Due to my knowing nothing of God’s work, I asked the sister, “I think the words you read are right, and they unlocked the mystery. But I just heard you say God’s work is always progressing forward, and is always new and never old. It seems that there is another new God’s name apart from Jehovah and Jesus. Are there any prophecies in the Bible to substantiate it?”
She said with a smile, “Yes, there are biblical bases. Only in the Revelation, there are several prophecies to testify it. As it says in Revelation 1:8, ‘I am Alpha and Omega, the beginning and the ending, said the Lord, which is, and which was, and which is to come, the Almighty.’ Revelation 2:17 records, ‘He that has an ear, let him hear what the Spirit says to the churches; To him that overcomes will I give to eat of the hidden manna, and will give him a white stone, and in the stone a new name written, which no man knows saving he that receives it.’ There are still other verses in the Bible. These verses show us that in the last days, God’s name will not be called Jehovah, or Jesus, much less the Messiah. And He will not be the Lord Jesus who is full of love and mercy and forgives others until seventy times seven as we know, but rather will take a new name and do a more through stage of work of salvation, so as to end up the whole era. Finally, God will allow all creatures to see His true countenance and admit that it is this God that leads us mankind from the beginning to the present day.”

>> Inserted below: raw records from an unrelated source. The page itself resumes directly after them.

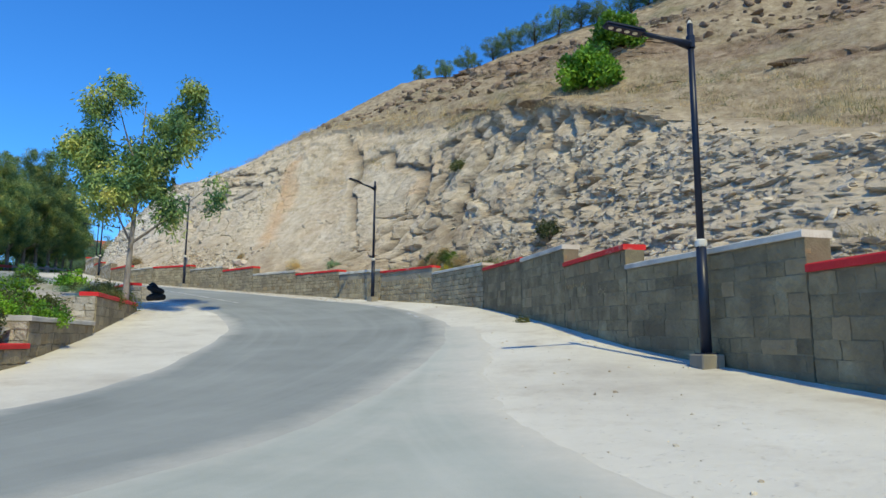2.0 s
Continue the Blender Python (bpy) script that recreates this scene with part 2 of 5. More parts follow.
    relief = math_node(n, l, "ADD", noise_node(n, l, pos, 3.4, 12, 0.75), math_node(n, l, "MULTIPLY", strata, 0.3))
    relief = math_node(n, l, "ADD", relief, math_node(n, l, "MULTIPLY", noise_node(n, l, pos, 11.0, 6, 0.75), 0.45))
    bump_node(n, l, b, relief, 0.8, 0.12)
    return m


def leaf_material(name, stops, through=0.3, tone=0.35):
    """Leaves that let some light through; each leaf has its own shade."""
    m, n, l, b = graph(name)
    geo = n.new("ShaderNodeNewGeometry")
    obj = n.new("ShaderNodeObjectInfo")
    patch = noise_node(n, l, geo.outputs["Position"], 0.9, 4)
    fac = math_node(n, l, "ADD", math_node(n, l, "MULTIPLY", geo.outputs["Random Per Island"], 0.22), math_node(n, l, "MULTIPLY", math_node(n, l, "SUBTRACT", patch, 0.28), 1.7), True)
    col = ramp_node(n, l, fac, stops)
    hs = n.new("ShaderNodeHueSaturation")
    mr = n.new("ShaderNodeMapRange")
    mr.inputs["To Min"].default_value, mr.inputs["To Max"].default_value = 1 - tone, 1 + tone
    l.new(obj.outputs["Random"], mr.inputs["Value"])
    l.new(mr.outputs[0], hs.inputs["Value"])
    l.new(col, hs.inputs["Color"])
    l.new(hs.outputs[0], b.inputs["Base Color"])
    b.inputs["Roughness"].default_value = 0.5
    b.inputs["Specular IOR Level"].default_value = 0.35
    tr = n.new("ShaderNodeBsdfTranslucent")
    l.new(hs.outputs[0], tr.inputs["Color"])
    mx = n.new("ShaderNodeMixShader")
    mx.inputs[0].default_value = through
    l.new(b.outputs[0], mx.inputs[1])
    l.new(tr.outputs[0], mx.inputs[2])
    l.new(mx.outputs[0], n["Material Output"].inputs["Surface"])
    return m


DUST = verge()
TARMAC = asphalt("worn_asphalt", (0.195, 0.206, 0.188), (0.258, 0.272, 0.25), (0.33, 0.345, 0.317), (0.56, 0.53, 0.46), 1.1, -0.25)
DUSTY = asphalt("dusty_asphalt", (0.30, 0.315, 0.275), (0.385, 0.40, 0.35), (0.475, 0.487, 0.43), (0.62, 0.585, 0.5), 1.5, 0.15)
HILL = hillside_material()
GRASS = material("dry_grass_slope", [(0.25, (0.10, 0.09, 0.045)), (0.5, (0.2, 0.165, 0.095)), (0.75, (0.32, 0.27, 0.18))], 0.5, 12, 0.95, 0.7, 7, second=((0.09, 0.11, 0.035), 0.25, 0.5, 0.7, 0.7))
FAR = material("far_fields", [(0.3, (0.2, 0.18, 0.1)), (0.6, (0.3, 0.26, 0.17))], 0.01, 6, 0.95, 0.0)
LINE = material("worn_road_paint", [(0.4, (0.30, 0.305, 0.285)), (0.55, (0.44, 0.44, 0.415)), (0.75, (0.6, 0.6, 0.57))], 3, 10, 0.75, 0.2, 50)
STONE = material("tan_limestone", [(0.3, (0.25, 0.2, 0.125)), (0.55, (0.375, 0.31, 0.195)), (0.8, (0.48, 0.41, 0.28))], 2.5, 9, 0.9, 0.7, 14, per_object=0.17, second=((0.2, 0.165, 0.115), 0.7, 0.5, 0.72, 0.6))
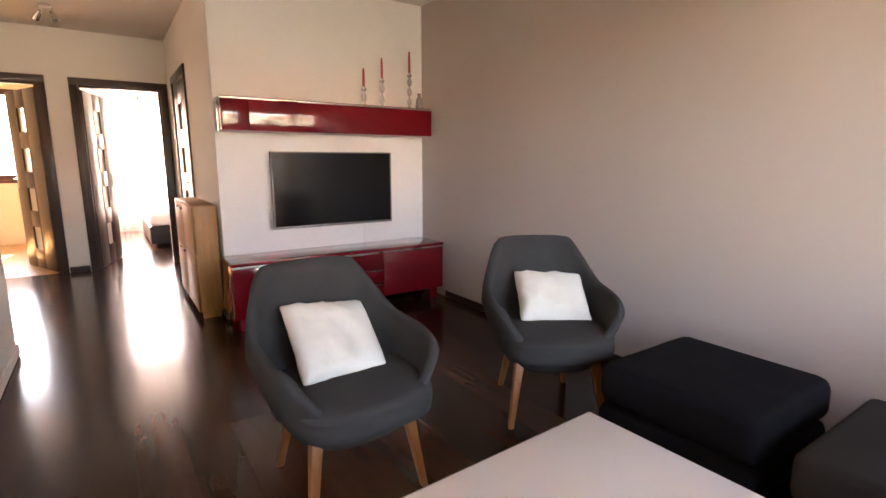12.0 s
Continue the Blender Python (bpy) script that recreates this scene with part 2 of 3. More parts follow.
structure("wall_hall_end", "white hall wall with two door openings", "wall",
          [((1.68, 1.88), (-2.875, -2.755), (0, H)), ((2.66, 3.01), (-2.875, -2.755), (0, H)), ((3.81, 4.42), (-2.875, -2.755), (0, H)),
           ((1.88, 2.66), (-2.875, -2.755), (2.04, H)), ((3.01, 3.81), (-2.875, -2.755), (2.04, H))], M_white)
structure("wall_hall_east", "plain white side wall of the hall", "wall", [((4.30, 4.42), (-2.755, 0.03), (0, H))], M_white)
structure("wall_block", "white wall between hall and kitchen", "wall", [((3.20, 5.62), (0.03, 0.62), (0, H))], M_white)
structure("partition", "white painted partition wall with a free end", "wall", [((3.08, 3.20), (0.03, 2.65), (0, H))], M_white)
structure("wall_kitchen_east", "plain white kitchen wall", "wall", [((5.50, 5.62), (0.62, 5.05), (0, H))], M_white)
structure("wall_window", "white outer wall with window openings", "wall",
          [((-0.12, 0.0), (5.05, 5.27), (0, H)), ((2.515, 3.44), (5.05, 5.27), (0, H)), ((4.36, 5.62), (5.05, 5.27), (0, H)),
           ((0.0, 2.515), (5.05, 5.27), (2.37, H)), ((3.44, 4.36), (5.05, 5.27), (2.37, H))], M_white)
structure("wall_bedroom", "pale bedroom walls round a wide window", "wall",
          [((-0.62, -0.5), (-6.4, -2.875), (0, H)), ((-0.5, 1.68), (-2.875, -2.76), (0, H)), ((2.82, 2.94), (-6.4, -2.875), (0, H)),
           ((-0.62, 1.1), (-6.52, -6.4), (0, H)), ((2.72, 2.94), (-6.52, -6.4), (0, H)), ((1.1, 2.72), (-6.52, -6.4), (0, 0.45)), ((1.1, 2.72), (-6.52, -6.4), (2.35, H))], M_white)
structure("wall_small_room", "cream yellow walls of the small room", "wall",
          [((5.4, 5.52), (-5.6, -2.875), (0, H)), ((4.42, 5.52), (-2.875, -2.76), (0, H)), ((2.94, 3.25), (-5.72, -5.6), (0, H)), ((4.25, 5.52), (-5.72, -5.6), (0, H)),
           ((3.25, 4.25), (-5.72, -5.6), (0, 0.95)), ((3.25, 4.25), (-5.72, -5.6), (2.25, H)), ((2.945, 2.95), (-5.6, -2.875), (0, H))], M_cream)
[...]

I asked sharply, “Will God still have a name after His whole work comes to an end? What will we call Him when we pray?” The sister opened the book again and asked me to read, “The day will arrive when God is not called Jehovah, Jesus, or the Messiah—He will simply be called the Creator. At that time, all the names that He took on earth shall come to an end, for His work on earth will have come to an end, after which He shall have no name” (“The Vision of God’s Work (3)”).
Until that moment, the questions and perplexities in my heart were smoothed away finally. I just understood God had no name originally, and it is because of His management plan to save mankind that He started to take on names. Every name God takes has a profound historical significance, which represents His disposition and what He has and is expressed by Him in this era. I also realized that God will have another new name when He returns in the last days, and we couldn’t insist on a single name of God by our notions and imaginations in case we walk the path of Pharisees’ believing in God yet resisting Him. From these words and the sister’s fellowship, I benefited a lot and my relationship with God got closer at once. At that night, I was too excited to fall asleep soon.
Next day at break, my mother and the sister left hurriedly to look after other new believers before breakfast. When they were about to leave, the sister left the book for me and exhorted, “You will understand more and get nourished by truth as long as you read this book attentively.” I replied with nodding joyfully and decided to read this book carefully in the hope of keeping pace with the Lord’s footprints.